Basada en la Comparación y el Desprecio: Su justicia se define no en relación a Dios, sino en comparación con los demás, a quienes desprecia ("ladrones, injustos, adúlteros... ni tampoco como ese publicano").
Ciega a la Necesidad de Misericordia: En su autosuficiencia, el fariseo no pide nada. No siente necesidad de la gracia de Dios.
Esta es la tentación de la piedad orgullosa, que nos puede acechar a todos los que nos esforzamos por vivir una vida religiosa.
La Oración del Publicano (La Oración del 'Tú'):
Humildad Corporal y Espiritual: "Se quedó a distancia... no se atrevía ni a levantar los ojos... se golpeaba el pecho...". Toda su postura expresa su conciencia de indignidad ante la santidad de Dios.
Reconocimiento del Pecado: Su oración es breve, directa y se centra en la verdad de su condición: "¡Dios mío, ten piedad de mí, que soy un pecador!". No hay excusas, no hay comparaciones.

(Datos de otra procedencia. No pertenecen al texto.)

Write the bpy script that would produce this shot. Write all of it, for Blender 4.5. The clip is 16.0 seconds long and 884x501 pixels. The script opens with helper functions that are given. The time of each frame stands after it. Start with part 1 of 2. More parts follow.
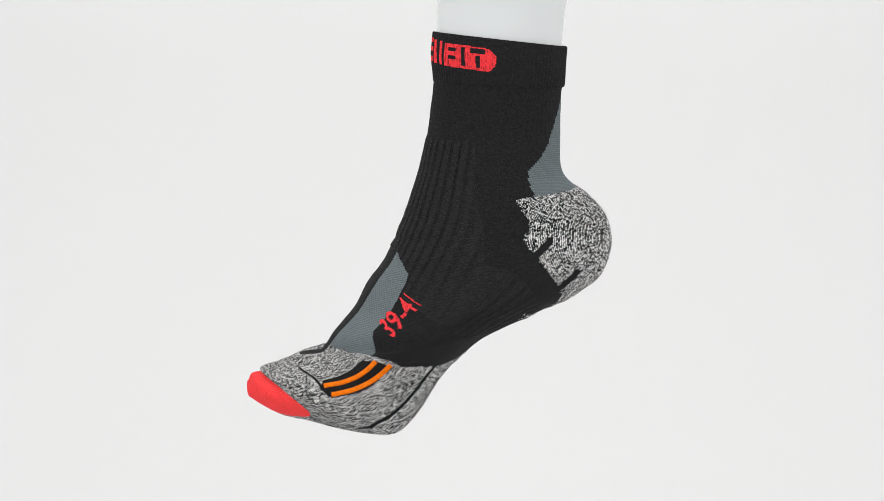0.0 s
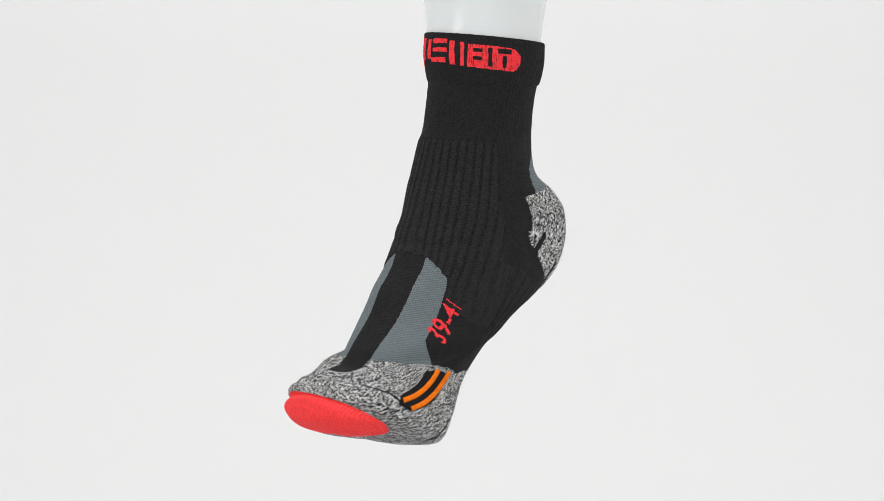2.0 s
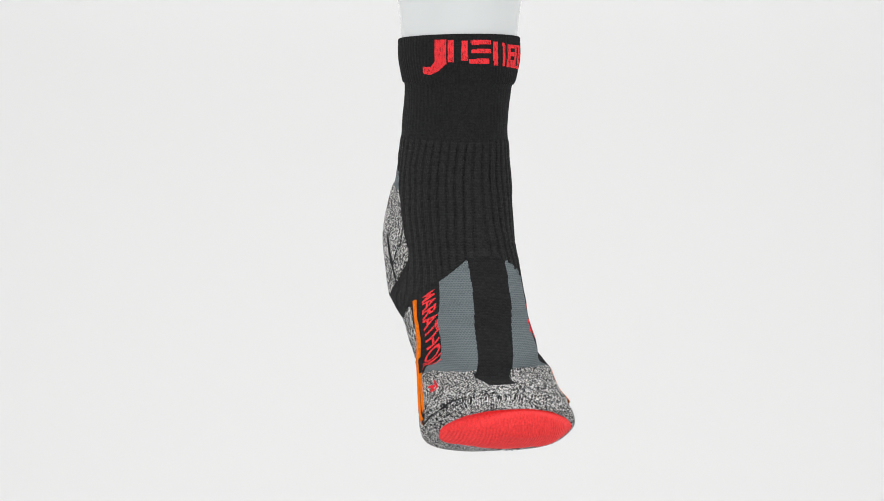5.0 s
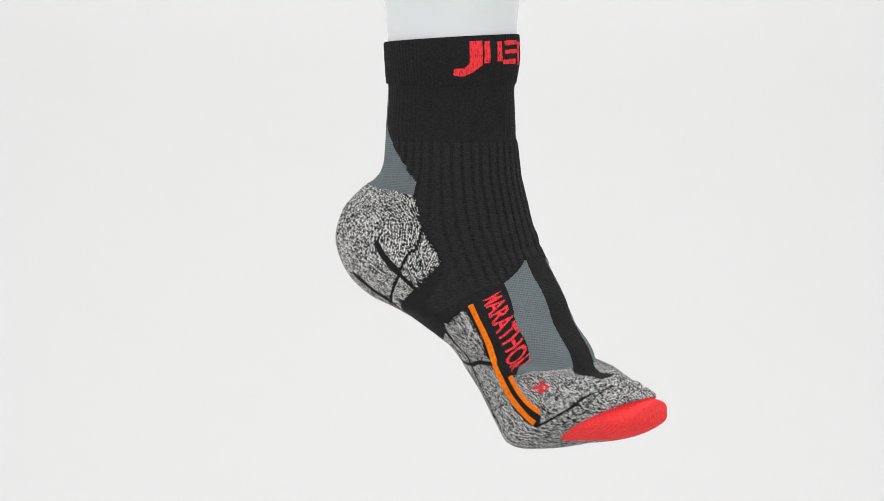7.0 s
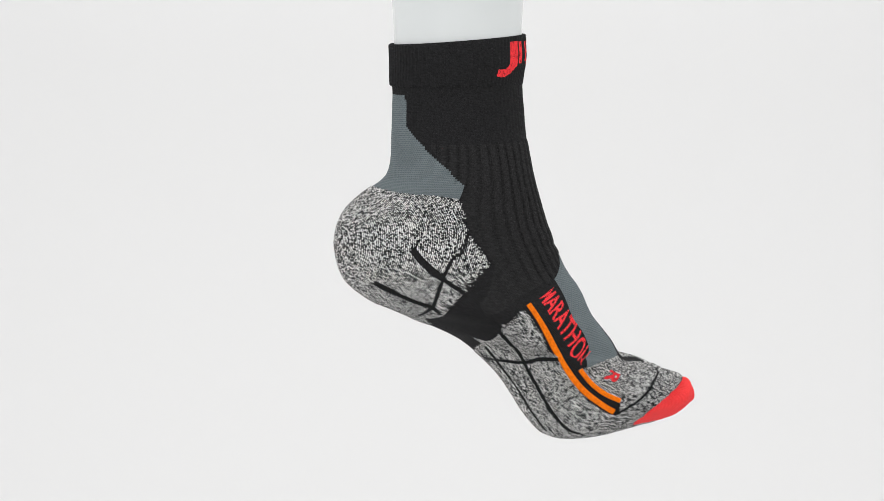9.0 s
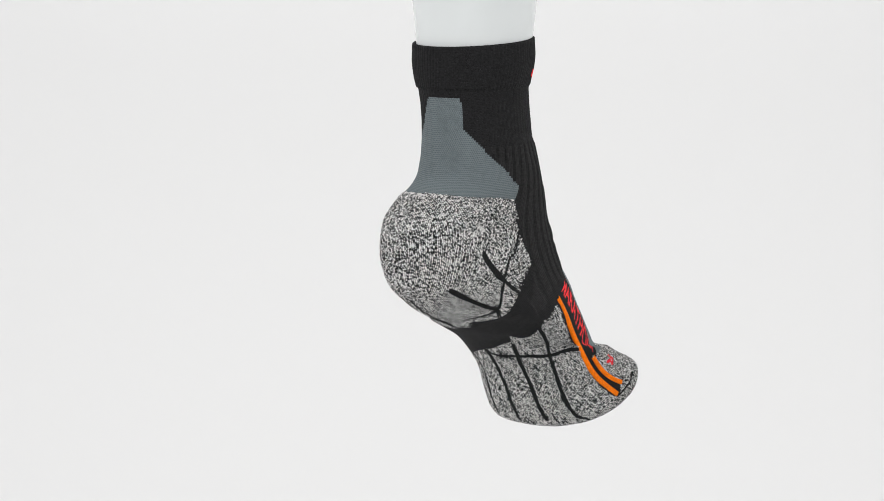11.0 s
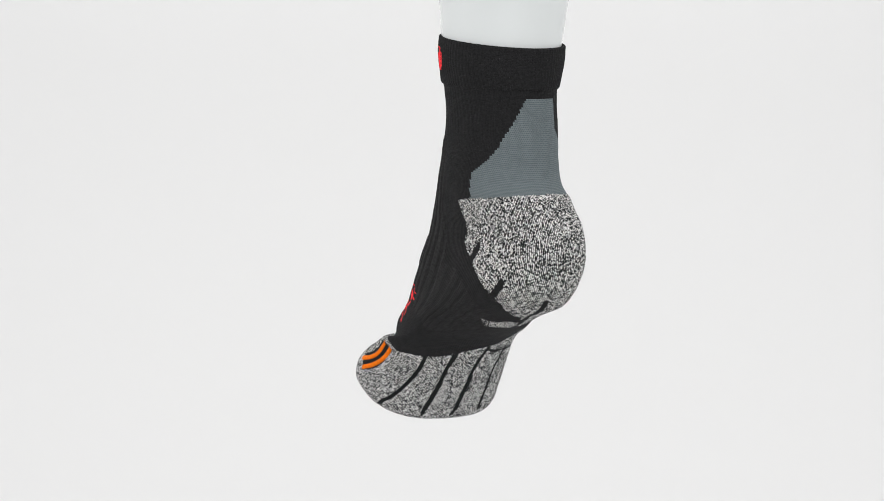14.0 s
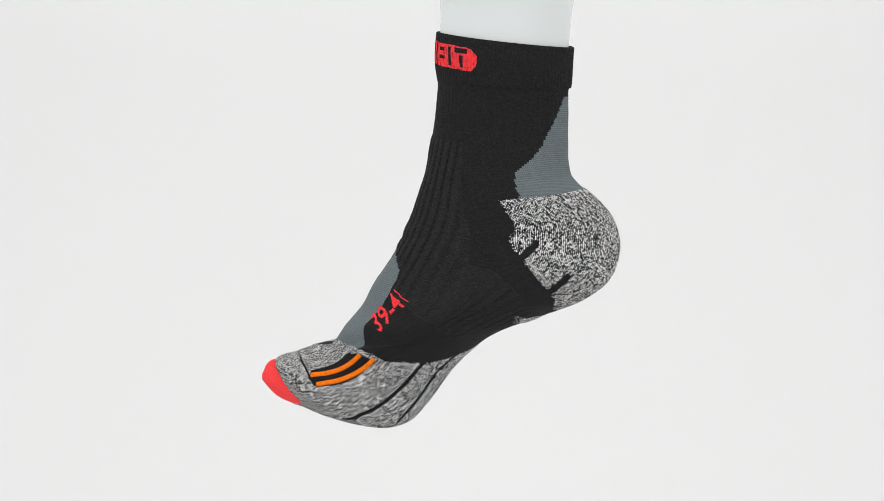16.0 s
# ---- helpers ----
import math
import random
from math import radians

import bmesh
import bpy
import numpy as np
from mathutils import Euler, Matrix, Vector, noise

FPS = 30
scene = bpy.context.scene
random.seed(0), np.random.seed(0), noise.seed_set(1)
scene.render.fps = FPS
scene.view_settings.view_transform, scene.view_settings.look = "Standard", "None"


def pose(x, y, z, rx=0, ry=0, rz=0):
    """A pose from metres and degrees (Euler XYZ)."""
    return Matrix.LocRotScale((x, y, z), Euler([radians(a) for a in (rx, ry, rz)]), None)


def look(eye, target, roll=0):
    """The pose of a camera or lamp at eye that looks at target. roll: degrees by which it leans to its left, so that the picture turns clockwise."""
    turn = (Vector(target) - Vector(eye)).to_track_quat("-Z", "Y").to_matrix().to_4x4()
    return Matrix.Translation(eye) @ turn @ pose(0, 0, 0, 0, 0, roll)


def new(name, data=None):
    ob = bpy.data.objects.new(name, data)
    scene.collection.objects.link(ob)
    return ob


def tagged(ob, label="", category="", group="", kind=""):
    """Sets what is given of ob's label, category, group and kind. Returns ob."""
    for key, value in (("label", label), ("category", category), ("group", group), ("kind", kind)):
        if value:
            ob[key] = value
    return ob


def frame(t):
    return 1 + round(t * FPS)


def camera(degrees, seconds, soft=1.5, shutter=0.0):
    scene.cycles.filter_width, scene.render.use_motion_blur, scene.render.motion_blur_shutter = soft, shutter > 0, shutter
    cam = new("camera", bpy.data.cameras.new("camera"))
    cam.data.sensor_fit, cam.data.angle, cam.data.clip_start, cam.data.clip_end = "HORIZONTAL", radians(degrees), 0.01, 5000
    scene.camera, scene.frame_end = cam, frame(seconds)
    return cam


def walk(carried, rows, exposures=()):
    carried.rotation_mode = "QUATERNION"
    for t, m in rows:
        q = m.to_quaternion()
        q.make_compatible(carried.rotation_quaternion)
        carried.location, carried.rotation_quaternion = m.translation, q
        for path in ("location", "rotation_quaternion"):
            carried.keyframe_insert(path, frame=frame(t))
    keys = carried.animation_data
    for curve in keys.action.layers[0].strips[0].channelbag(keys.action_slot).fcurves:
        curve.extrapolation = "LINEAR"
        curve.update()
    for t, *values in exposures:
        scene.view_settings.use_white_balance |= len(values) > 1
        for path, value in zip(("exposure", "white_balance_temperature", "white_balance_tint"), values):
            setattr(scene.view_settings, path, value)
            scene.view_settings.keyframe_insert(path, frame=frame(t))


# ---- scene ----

# The camera stands still; the dressed foot turns in front of it.
cam = camera(19.60, 16.0, 0.65)
AXIS = (0.0, 0.0, 0.0)
TILT = radians(6.283)
CAM = look((-0.02, -1.6 * math.cos(TILT), 1.6 * math.sin(TILT)), (-0.02, 0, 0), 1.23)
walk(cam, [(0, CAM), (16, CAM)], [(0, 0.0), (16, 0.0)])
# seconds and the way the toe points, in degrees
TURNS = [
    (0.0, 188.3), (0.5, 197.2), (1.0, 208.3), (1.5, 218.9), (2.0, 228.3), (2.5, 239.0), (3.0, 249.9), (3.5, 260.2), (4.0, 268.5),
    (4.2, 271.3), (5.2, 291.8), (6.3, 314.4), (6.5, 317.8), (7.0, 327.3), (7.5, 338.8), (8.0, 350.5), (8.5, 360.0), (9.0, 368.5),
    (9.2, 372.8), (10.2, 393.6), (11.3, 416.5), (11.5, 420.7), (12.0, 432.8), (12.5, 443.7), (13.0, 455.0), (13.5, 464.9), (14.0, 476.7),
    (14.5, 490.5), (15.0, 503.3), (15.5, 514.3), (16.0, 524.5)]

# ---- light: a white studio with soft boxes out of view ----
world = bpy.data.worlds.new("studio")
scene.world = world
world.use_nodes = True
world.node_tree.nodes["Background"].inputs[0].default_value = (1.0, 0.995, 0.99, 1)
world.node_tree.nodes["Background"].inputs[1].default_value = 0.53


def soft_box(name, eye, target, size, power):
    lamp = bpy.data.lights.new(name, "AREA")
    lamp.shape, lamp.size, lamp.size_y, lamp.energy = "RECTANGLE", size[0], size[1], power
    ob = new(name, lamp)
    ob.matrix_basis = look(eye, target)
    return tagged(ob, "white soft box studio lamp", "lamp")


soft_box("soft_box_left", (-1.3, -1.1, 0.6), (0, 0, 0), (0.8, 1.2), 14.5)
soft_box("soft_box_right", (1.4, -1.0, 0.8), (0, 0, 0), (0.8, 1.2), 14)
soft_box("soft_box_top", (0, 0.3, 1.9), (0, 0.5, 0), (1.3, 1.2), 20)


# ---- materials ----
def material(name):
    m = bpy.data.materials.new(name)
    m.use_nodes = True
    return m, m.node_tree, m.node_tree.nodes["Principled BSDF"]


def node(tree, kind, **inputs):
    n = tree.nodes.new(kind)
    for k, v in inputs.items():
        n.inputs[k].default_value = v
    return n


def paper():
    m, t, b = material("white_paper")
    c = node(t, "ShaderNodeTexNoise", Scale=2.0, Detail=3.0)
    r = node(t, "ShaderNodeMapRange")
    r.inputs[3].default_value, r.inputs[4].default_value = 0.79, 0.82
    t.links.new(c.outputs[0], r.inputs[0])
    h = node(t, "ShaderNodeCombineColor")
    for i in range(3):
        t.links.new(r.outputs[0], h.inputs[i])
    t.links.new(h.outputs[0], b.inputs["Base Color"])
    b.inputs["Roughness"].default_value = 0.9
    return m


def knit(name, color, depth=0.5, rough=0.9):
    """Yarn in stitches: the uv map counts stitches round and along the sock."""
    m, t, b = material(name)
    uv = node(t, "ShaderNodeUVMap")
    fl = node(t, "ShaderNodeVectorMath")
    fl.operation = "FLOOR"
    t.links.new(uv.outputs[0], fl.inputs[0])
    wn = node(t, "ShaderNodeTexWhiteNoise")
    wn.noise_dimensions = "2D"
    t.links.new(fl.outputs[0], wn.inputs["Vector"])
    ramp = node(t, "ShaderNodeValToRGB")
    e = ramp.color_ramp.elements
    e[0].color = (*[c * 0.75 for c in color], 1)
    e[1].color = (*[min(1, c * 1.2) for c in color], 1)
    t.links.new(wn.outputs["Value"], ramp.inputs[0])
    t.links.new(ramp.outputs[0], b.inputs["Base Color"])
    # each stitch is a small rounded loop
    fr = node(t, "ShaderNodeVectorMath")
    fr.operation = "FRACTION"
    t.links.new(uv.outputs[0], fr.inputs[0])
    d = node(t, "ShaderNodeVectorMath")
    d.operation = "DISTANCE"
    d.inputs[1].default_value = (0.5, 0.5, 0)
    t.links.new(fr.outputs[0], d.inputs[0])
    bump = node(t, "ShaderNodeBump", Strength=depth, Distance=0.0006)
    bump.invert = True
    t.links.new(d.outputs["Value"], bump.inputs["Height"])
    t.links.new(bump.outputs[0], b.inputs["Normal"])
    b.inputs["Roughness"].default_value = rough
    b.inputs["Specular IOR Level"].default_value = 0.2
    return m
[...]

Solo la verdad de su miseria y la verdad de la misericordia de Dios.
Confianza en la Misericordia: No apela a sus méritos, sino únicamente a la "piedad" de Dios.
El Veredicto de Jesús: "Este último bajó a su casa justificado, y no el primero". Jesús invierte completamente las expectativas. El "justo" a los ojos del mundo se va vacío, y el "pecador" a los ojos del mundo se va justificado. La puerta de entrada a la gracia de Dios no es nuestra perfección, sino nuestra humildad.

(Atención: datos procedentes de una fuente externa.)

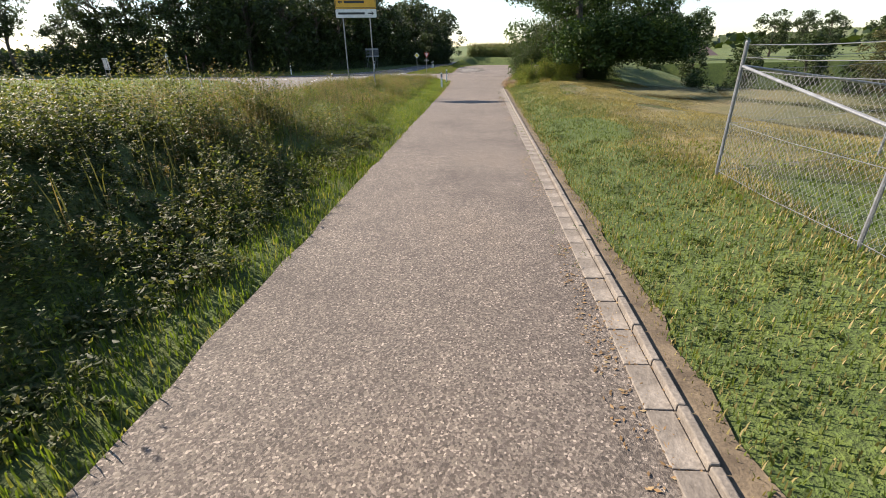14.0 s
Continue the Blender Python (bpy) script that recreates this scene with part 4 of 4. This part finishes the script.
hood = part("hood", lofted([hood_ring(0.5, 0.32, 1.0, 1.23), hood_ring(1.4, 0.29, 1.0, 1.23), hood_ring(1.83, 0.265, 0.98, 1.21), hood_ring(1.9, 0.24, 0.96, 1.17)], 0.012), M_HOOD, tractor, "white painted hood")
part("side_panel", lofted([hood_ring(0.5, 0.315, 0.62, 0.995), hood_ring(1.86, 0.26, 0.6, 0.975)], 0.01), M_RED, tractor, "red side panels")
part("red_stripe", box(0.012, 1.2, 0.05, (CX - 0.31, 1.1, 1.02), 0.003), M_RED, tractor)
px, py = 0.235, 1.16
# solid black disc, the hole's inner shade put into its colour
part("exhaust_opening", tube([(px, py, 1.2), (px, py, 1.238)], 0.115, 28), M_BLACK, hood, "round black disc painted as the dark opening in the hood")
part("opening_rim", lofted([[(px + r * math.cos(a), py + r * math.sin(a), z) for a in (2 * math.pi * k / 28 for k in range(28))] for r, z in ((0.125, 1.225), (0.125, 1.236), (0.113, 1.236))]), M_HOOD, hood)
part("filler_cap", tube([(CX + 0.05, 1.55, 1.2), (CX + 0.05, 1.55, 1.24)], 0.075, 24), M_BLACK, hood)
part("round_panel", tube([(CX + 0.13, 0.93, 1.2), (CX + 0.13, 0.93, 1.2335)], 0.065, 24), M_HOOD, hood)
part("exhaust_pipe", tube([(px, py, 0.9), (px, py, 1.3), (px, py, 2.02), (px - 0.012, py - 0.005, 2.05), (px - 0.14, py + 0.03, 2.24)], [0.052, 0.052, 0.052, 0.054, 0.052], 24), M_STEEL, tractor, "tall stainless steel exhaust pipe", smooth=True)
# black end disc in place of the pipe's shaded hollow
part("pipe_mouth", tube([(px - 0.139, py + 0.03, 2.236), (px - 0.143, py + 0.031, 2.246)], [0.045, 0.045], 20), M_BLACK, tractor)
pane_out = [(-0.62, 0.3), (-0.47, 1.09), (0.03, 1.07), (0.09, 1.05), (0.16, 0.99), (0.26, 0.955), (0.42, 0.94), (0.86, 0.92), (0.95, 0.935), (1.0, 0.98), (1.04, 1.05), (1.35, 1.08), (1.35, 0.3)]
screen = part("windscreen", lofted([[(x, y, 1.62 + 0.17 * (1.05 - y) + dz) for x, y in pane_out] for dz in (0.0, 0.005)]), M_SCREEN, tractor, "clear plastic windscreen tilted flat")
screen.visible_shadow = False
part("top_bracket", box(0.27, 0.085, 0.014, (0.69, 0.9, 1.655), 0.003), M_STEEL, tractor)
for x0 in (0.62, 0.75):
    part("bracket_bolt", tube([(x0, 0.9, 1.665), (x0, 0.9, 1.695)], 0.018, 8), M_GALV, tractor)
part("grab_rod", tube([(0.72, 0.92, 1.36), (0.98, 0.66, 1.33)], 0.024, 14), M_STEEL, tractor, smooth=True)
part("dashboard", tube([(0.47, 0.66, 1.1), (0.47, 0.66, 1.28), (0.47, 0.66, 1.3)], [0.17, 0.17, 0.155], 28), M_BLACK, tractor)
part("body", lofted([[(CX - 0.22, y, 0.45), (CX + 0.22, y, 0.45), (CX + 0.22, y, 0.98), (CX - 0.22, y, 0.98)] for y in (-0.9, 1.75)], 0.02), M_BLACK, tractor)
part("wooden_strip", tube([(-0.09, 0.51, 1.725), (-0.05, 0.41, 1.745)], 0.009, 6), M_WOODSLAT, tractor, "weathered wooden strip on the windscreen")
part("cable", tube([(-0.08, 0.5, 1.73), (-0.05, 0.485, 1.745), (-0.02, 0.44, 1.75), (0.0, 0.38, 1.755)], 0.005, 6), M_BLACK, tractor)
part("seat", box(0.5, 0.45, 0.14, (CX, -0.45, 0.98), 0.04), M_BLACK, tractor)
part("grille", box(0.4, 0.03, 0.5, (CX, 1.905, 0.62), 0.008), M_BLACK, tractor)


def wheel(x, y, r, w):
    tyre = part("tyre", lofted([[(x + dx, y + rr * math.cos(a), r + rr * math.sin(a)) for a in (2 * math.pi * k / 28 for k in range(28))] for dx, rr in ((-w / 2, r * 0.55), (-w / 2, r * 0.9), (-w * 0.4, r), (w * 0.4, r), (w / 2, r * 0.9), (w / 2, r * 0.55))]), M_RUBBER, tractor, smooth=False)
    part("rim", tube([(x - w * 0.36, y, r), (x + w * 0.36, y, r)], r * 0.54, 24), M_HOOD, tyre)
    for k in range(14):
        a = 2 * math.pi * k / 14
        part("lug", box(w * 0.9, 0.05, 0.03, (0, 0, r * 0.985), 0.006), M_RUBBER, tyre, m=Matrix.Translation((x, y, r)) @ Euler((a, 0, 0)).to_matrix().to_4x4())


for side in (-1, 1):
    wheel(CX + side * 0.86, 1.2, 0.42, 0.27)
    wheel(CX + side * 0.86, -0.75, 0.68, 0.36)
    guard = lofted([[(CX + side * 0.86 + dx, 1.2 + rr * math.cos(a), 0.42 + rr * math.sin(a)) for dx, rr in ((-0.17, 0.5), (0.17, 0.5), (0.17, 0.515), (-0.17, 0.515))] for a in (radians(25 + 13 * k) for k in range(11))])
    g = part("front_mudguard", guard, M_GUARD, tractor, "black front mudguard")
    for x0 in (-0.09, 0.0, 0.09):
        part("rivet", tube([(CX + side * 0.86 + x0, 1.18, 0.935), (CX + side * 0.86 + x0, 1.18, 0.945)], 0.013, 8), M_GALV, g)
    rear = lofted([[(CX + side * 0.86 + dx, -0.75 + rr * math.cos(a), 0.68 + rr * math.sin(a)) for dx, rr in ((-0.2, 0.76), (0.2, 0.76), (0.2, 0.775), (-0.2, 0.775))] for a in (radians(15 + 13 * k) for k in range(13))])
    part("rear_mudguard", rear, M_RED, tractor, "red rear mudguard")
    part("headlight", box(0.11, 0.09, 0.13, (CX + side * 0.36, 1.3, 0.96), 0.015), M_BLACK, tractor)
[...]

Esta parábola nos enseña que la condición indispensable para una oración que nos transforme y nos justifique es la humildad. Nos advierte contra el sutil veneno del orgullo espiritual, que nos lleva a confiar en nuestros propios méritos y a despreciar a los demás. Y nos llena de esperanza, asegurándonos que la oración más sencilla y poderosa, la que abre los tesoros del cielo, es el clamor humilde del corazón que se reconoce pecador y se abandona a la infinita misericordia de Dios.
Preguntas para la reflexión
Cuando oro, ¿mi oración se parece más a la del fariseo (un recuento de mis méritos, una comparación con otros) o a la del publicano (un clamor humilde por misericordia)?
¿Tiendo a veces a "despreciar" o a juzgar a otros que considero "menos justos" o "más pecadores" que yo?
¿Soy verdaderamente consciente de mi propia necesidad de la misericordia de Dios, o a veces vivo en una sutil autosuficiencia espiritual?
¿Qué significa para mí hoy "golpearme el pecho" y decir "ten piedad de mí, que soy un pecador"?
¿Confío en que la humildad es el camino a la exaltación y que Dios justifica al que se presenta ante Él con un corazón contrito?
Oración
¡Oh Dios, ten piedad de mí, que soy un pecador! Líbrame de la oración soberbia del fariseo, que se alaba a sí mismo y desprecia a los demás. Dame el corazón humilde del publicano, que no se atreve a levantar los ojos, pero que confía plenamente en tu misericordia. Que, reconociendo mi propia necesidad, pueda yo bajar a mi casa justificado por tu gracia, y aprender a humillarme para ser ensalzado por Ti. Amén.